Recorded information →
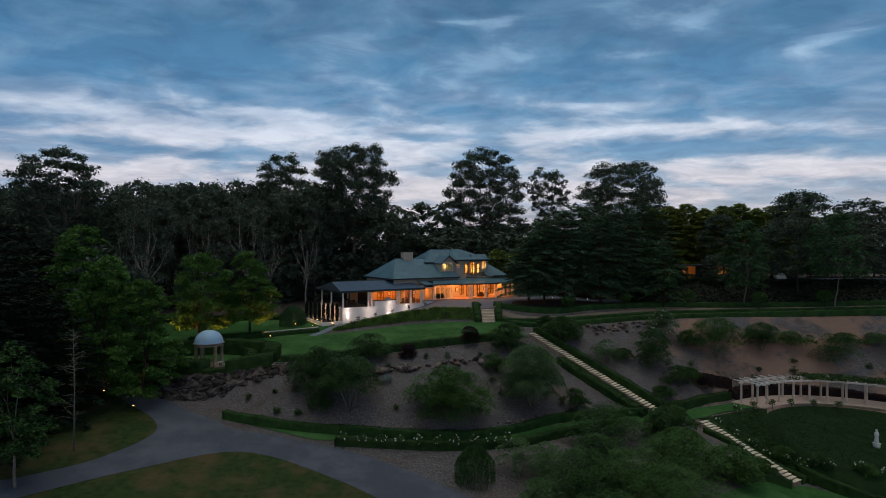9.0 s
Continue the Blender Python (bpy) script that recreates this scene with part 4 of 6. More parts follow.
def gum(seed, tall, wide, low=0.34, leaves=9000, size=0.4, clumps=46, lean=0.0, leafmat=None, barkmat=None, limbs=6, stout=1.0, full=1.0, belly=0.42, foot=0.5, wob=0.6, apart=0.19):
    """A gum tree: a sinuous pale trunk, spreading limbs and a domed head of billowing leaf clumps with sky between them.
    belly: the level at which the head is widest; foot: its width at the lowest limbs."""
    rng = np.random.default_rng(seed)
    lobes = rng.uniform(0, 6.28, 3)
    heads, spacing = [], wide * apart
    for _ in range(6000):
        if len(heads) >= clumps:
            break
        u = rng.uniform(0, 1)
        a = rng.uniform(0, 6.28)
        env = math.sqrt(max(0.03, 1 - ((u - belly) / (1.04 - belly)) ** 2.5)) if u > belly else foot + (1 - foot) * u / belly
        env *= 1 + wob * (0.20 * math.sin(2 * a + lobes[0]) + 0.14 * math.sin(3 * a + lobes[1] + 4 * u))
        r = wide * 0.40 * env * (1 - 0.62 * rng.uniform(0, 1) ** 2.0)
        c = np.array((r * math.cos(a) + lean * u, r * math.sin(a), tall * (low + (0.955 - low) * u)))
        if all(np.linalg.norm((c - h[0]) * (1, 1, 1.35)) > spacing for h in heads):
            heads.append((c, spacing * rng.uniform(0.46, 0.72) * full))
    g = Geo()
    base_r = tall * 0.0118 * stout
    fork = tall * low * 0.92
    sway = rng.normal(scale=0.012 * tall, size=(3, 2))
    trunk = [(0, 0, -0.6), (sway[0][0], sway[0][1], fork * 0.36), (sway[1][0], sway[1][1], fork * 0.7), (sway[2][0] + lean * 0.1, sway[2][1], fork)]
    g.tube([(0, 0, -0.6), (0, 0, 0.5)] + trunk[1:], [base_r * 1.6, base_r * 1.1, base_r, base_r * 0.92, base_r * 0.8], 9)
    joint = np.array(trunk[-1])
    turn = rng.uniform(0, 6.28)
    sets = [[] for _ in range(limbs)]
    for c, q in heads:
        a = math.atan2(c[1], c[0] - lean * 0.5)
        k = int(((a - turn) % 6.2832) / 6.2832 * (limbs - 1)) if c[2] < tall * 0.78 or math.hypot(c[0] - lean, c[1]) > wide * 0.2 else limbs - 1
        sets[k].append((c, q))
    for group in sets:
        if not group:
            continue
        goal = np.mean([c for c, _ in group], axis=0)
        goal = joint + (goal - joint) * 0.86
        start = joint - np.array((0, 0, rng.uniform(0.0, 0.22) * fork))
        side = rng.normal(scale=0.05 * wide, size=3) * (1, 1, 0.3)
        p1 = start + (goal - start) * (0.22, 0.22, 0.36) + side * 0.4
        p2 = start + (goal - start) * (0.56, 0.56, 0.68) + side
        path = [start, p1, p2, goal]
        g.tube([tuple(p) for p in path], [base_r * 0.62, base_r * 0.5, base_r * 0.36, base_r * 0.14], 7, False)
        for c, q in group:
            best = min((float(np.linalg.norm(c - (path[i] + (path[i + 1] - path[i]) * f))) + 1.2 * float(max(0, (path[i] + (path[i + 1] - path[i]) * f)[2] - c[2] + q)), i, f) for i in range(3) for f in (0.2, 0.5, 0.8))
            p = path[best[1]] + (path[best[1] + 1] - path[best[1]]) * best[2]
            m = p + (c - p) * 0.5 + np.array((rng.normal() * 0.3, rng.normal() * 0.3, -0.10 * best[0]))
            g.tube([tuple(p), tuple(m), tuple(c + np.array((0, 0, 0.15 * q)))], [base_r * 0.2, base_r * 0.13, base_r * 0.04], 5, False)
            for _ in range(3):
                d = rng.normal(size=3) * (1, 1, 0.3)
                g.tube([tuple(c * 0.72 + m * 0.28), tuple(c + d / np.linalg.norm(d) * q * 0.75)], [base_r * 0.07, 0.015], 3, False)
    total = sum(q * q for _, q in heads)
    pts, core = [], []
    for c, q in heads:
        n = max(14, int(leaves * q * q / total))
        billows = 6
        for k in range(billows):
            d = rng.normal(size=3)
            d /= np.linalg.norm(d)
            d[2] = d[2] * 0.5 + 0.15
            t = q * rng.uniform(0.50, 0.72)
            p = clump_points(rng, (0, 0, 0), (t, t, t * 0.72), max(3, int(n / billows * 1.35)), 0.78)
            p = p[p[:, 2] > -0.30 * t]
            at = c + d * q * rng.uniform(0.45, 0.72)
            pts.append(p + at)
            core.append(clump_points(rng, at, (t * 0.72, t * 0.72, t * 0.46), max(1, int(n / billows * 0.17)), 0.1))
    pts = np.concatenate(pts)
    core = np.concatenate(core)
    rise = tall / np.percentile(pts[:, 2], 99.8)
    pts[:, 2] *= rise
    core[:, 2] *= rise
    sprays = np.concatenate([leaf_quads(rng, pts, size * 0.9, 0.1, 0.65, 1.3)[:, :3], leaf_quads(rng, core, size * 2.5, 0.0, 0.3, 1.3)[:, :3]])
    return g.mesh("trunk", barkmat or BARK, True), quads("crown", sprays, leafmat or GUM_LEAF)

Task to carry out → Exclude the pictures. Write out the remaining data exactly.

Complete output →
9.0 s
Continue the Blender Python (bpy) script that recreates this scene with part 4 of 6. More parts follow.
def gum(seed, tall, wide, low=0.34, leaves=9000, size=0.4, clumps=46, lean=0.0, leafmat=None, barkmat=None, limbs=6, stout=1.0, full=1.0, belly=0.42, foot=0.5, wob=0.6, apart=0.19):
    """A gum tree: a sinuous pale trunk, spreading limbs and a domed head of billowing leaf clumps with sky between them.
    belly: the level at which the head is widest; foot: its width at the lowest limbs."""
    rng = np.random.default_rng(seed)
    lobes = rng.uniform(0, 6.28, 3)
    heads, spacing = [], wide * apart
    for _ in range(6000):
        if len(heads) >= clumps:
            break
        u = rng.uniform(0, 1)
        a = rng.uniform(0, 6.28)
        env = math.sqrt(max(0.03, 1 - ((u - belly) / (1.04 - belly)) ** 2.5)) if u > belly else foot + (1 - foot) * u / belly
        env *= 1 + wob * (0.20 * math.sin(2 * a + lobes[0]) + 0.14 * math.sin(3 * a + lobes[1] + 4 * u))
        r = wide * 0.40 * env * (1 - 0.62 * rng.uniform(0, 1) ** 2.0)
        c = np.array((r * math.cos(a) + lean * u, r * math.sin(a), tall * (low + (0.955 - low) * u)))
        if all(np.linalg.norm((c - h[0]) * (1, 1, 1.35)) > spacing for h in heads):
            heads.append((c, spacing * rng.uniform(0.46, 0.72) * full))
    g = Geo()
    base_r = tall * 0.0118 * stout
    fork = tall * low * 0.92
    sway = rng.normal(scale=0.012 * tall, size=(3, 2))
    trunk = [(0, 0, -0.6), (sway[0][0], sway[0][1], fork * 0.36), (sway[1][0], sway[1][1], fork * 0.7), (sway[2][0] + lean * 0.1, sway[2][1], fork)]
    g.tube([(0, 0, -0.6), (0, 0, 0.5)] + trunk[1:], [base_r * 1.6, base_r * 1.1, base_r, base_r * 0.92, base_r * 0.8], 9)
    joint = np.array(trunk[-1])
    turn = rng.uniform(0, 6.28)
    sets = [[] for _ in range(limbs)]
    for c, q in heads:
        a = math.atan2(c[1], c[0] - lean * 0.5)
        k = int(((a - turn) % 6.2832) / 6.2832 * (limbs - 1)) if c[2] < tall * 0.78 or math.hypot(c[0] - lean, c[1]) > wide * 0.2 else limbs - 1
        sets[k].append((c, q))
    for group in sets:
        if not group:
            continue
        goal = np.mean([c for c, _ in group], axis=0)
        goal = joint + (goal - joint) * 0.86
        start = joint - np.array((0, 0, rng.uniform(0.0, 0.22) * fork))
        side = rng.normal(scale=0.05 * wide, size=3) * (1, 1, 0.3)
        p1 = start + (goal - start) * (0.22, 0.22, 0.36) + side * 0.4
        p2 = start + (goal - start) * (0.56, 0.56, 0.68) + side
        path = [start, p1, p2, goal]
        g.tube([tuple(p) for p in path], [base_r * 0.62, base_r * 0.5, base_r * 0.36, base_r * 0.14], 7, False)
        for c, q in group:
            best = min((float(np.linalg.norm(c - (path[i] + (path[i + 1] - path[i]) * f))) + 1.2 * float(max(0, (path[i] + (path[i + 1] - path[i]) * f)[2] - c[2] + q)), i, f) for i in range(3) for f in (0.2, 0.5, 0.8))
            p = path[best[1]] + (path[best[1] + 1] - path[best[1]]) * best[2]
            m = p + (c - p) * 0.5 + np.array((rng.normal() * 0.3, rng.normal() * 0.3, -0.10 * best[0]))
            g.tube([tuple(p), tuple(m), tuple(c + np.array((0, 0, 0.15 * q)))], [base_r * 0.2, base_r * 0.13, base_r * 0.04], 5, False)
            for _ in range(3):
                d = rng.normal(size=3) * (1, 1, 0.3)
                g.tube([tuple(c * 0.72 + m * 0.28), tuple(c + d / np.linalg.norm(d) * q * 0.75)], [base_r * 0.07, 0.015], 3, False)
    total = sum(q * q for _, q in heads)
    pts, core = [], []
    for c, q in heads:
        n = max(14, int(leaves * q * q / total))
        billows = 6
        for k in range(billows):
            d = rng.normal(size=3)
            d /= np.linalg.norm(d)
            d[2] = d[2] * 0.5 + 0.15
            t = q * rng.uniform(0.50, 0.72)
            p = clump_points(rng, (0, 0, 0), (t, t, t * 0.72), max(3, int(n / billows * 1.35)), 0.78)
            p = p[p[:, 2] > -0.30 * t]
            at = c + d * q * rng.uniform(0.45, 0.72)
            pts.append(p + at)
            core.append(clump_points(rng, at, (t * 0.72, t * 0.72, t * 0.46), max(1, int(n / billows * 0.17)), 0.1))
    pts = np.concatenate(pts)
    core = np.concatenate(core)
    rise = tall / np.percentile(pts[:, 2], 99.8)
    pts[:, 2] *= rise
    core[:, 2] *= rise
    sprays = np.concatenate([leaf_quads(rng, pts, size * 0.9, 0.1, 0.65, 1.3)[:, :3], leaf_quads(rng, core, size * 2.5, 0.0, 0.3, 1.3)[:, :3]])
    return g.mesh("trunk", barkmat or BARK, True), quads("crown", sprays, leafmat or GUM_LEAF)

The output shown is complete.